We consider the problem of finding a maximum size triangle-free $2$-matching in a graph $G$. A $2$-matching is any subset of the edges such that each vertex is incident to at most two edges from the subset. We present a fast combinatorial algorithm for the problem. Our algorithm and its analysis are dramatically simpler than the very complicated result by Hartvigsen from 1984. In the design of this algorithm we use several new concepts. It has been proven before that for any triangle-free $2$-matching $M$ which is not maximum the graph contains an $M$-augmenting path, whose application to $M$ results in a bigger triangle-free $2$-matching. It was not known how to efficiently find such a path. A new observation is that the search for an augmenting path $P$ can be restricted to so-called {\em amenable} paths that go through any triangle $t$ contained in $P \cup M$ a limited number of times. To find an augmenting path that is amenable and hence whose application does not create any triangle we forbid some edges to be followed by certain others. This operation can be thought of as using gadgets, in which some pairs of edges get disconnected. To be able to disconnect two edges we employ {\em half-edges}. A {\em half-edge} of edge $e$ is, informally speaking, a half of $e$ containing exactly one of its endpoints. This is another novel application of half-edges which were previously used for TSP and other matching problems. Additionally, gadgets are not fixed during any augmentation phase, but are dynamically changing according to the currently discovered state of reachability by amenable paths.

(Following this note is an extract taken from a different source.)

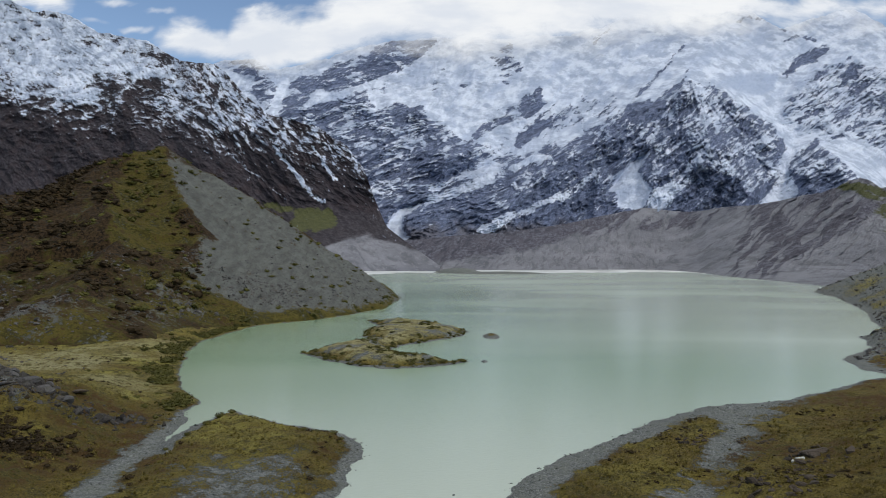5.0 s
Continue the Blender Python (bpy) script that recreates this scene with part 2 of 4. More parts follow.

翻译：我们考虑在图中寻找最大无三角形$2$-匹配的问题。$2$-匹配是指边集的任意子集，其中每个顶点至多与该子集中的两条边相关联。我们提出了一种快速组合算法来解决该问题。该算法及其分析比Hartvigsen在1984年提出的极为复杂的结果要简单得多。在算法设计中，我们使用了若干新概念。已有证明表明，对于任意非最大的无三角形$2$-匹配$M$，图中存在一条$M$-增广路径，将其应用于$M$可得到更大的无三角形$2$-匹配。然而，如何高效地找到这样的路径此前并不清楚。一个新发现是，增广路径$P$的搜索可以限制在所谓的“可接纳”路径中，这些路径对$P \cup M$中包含的任何三角形$t$的遍历次数有限。为找到可接纳路径（从而确保其应用不会产生任何三角形），我们禁止某些边被特定边跟随。这一操作可视为使用“小装置”，其中某些边对之间被断开连接。为了实现边的断开，我们采用了“半边”概念。非正式地说，边$e$的“半边”是包含其一个端点的半条边。这是半边的又一新颖应用，此前半边已被用于旅行商问题及其他匹配问题。此外，在任意增广阶段，小装置并非固定不变，而是根据当前通过可接纳路径发现的可达状态动态变化。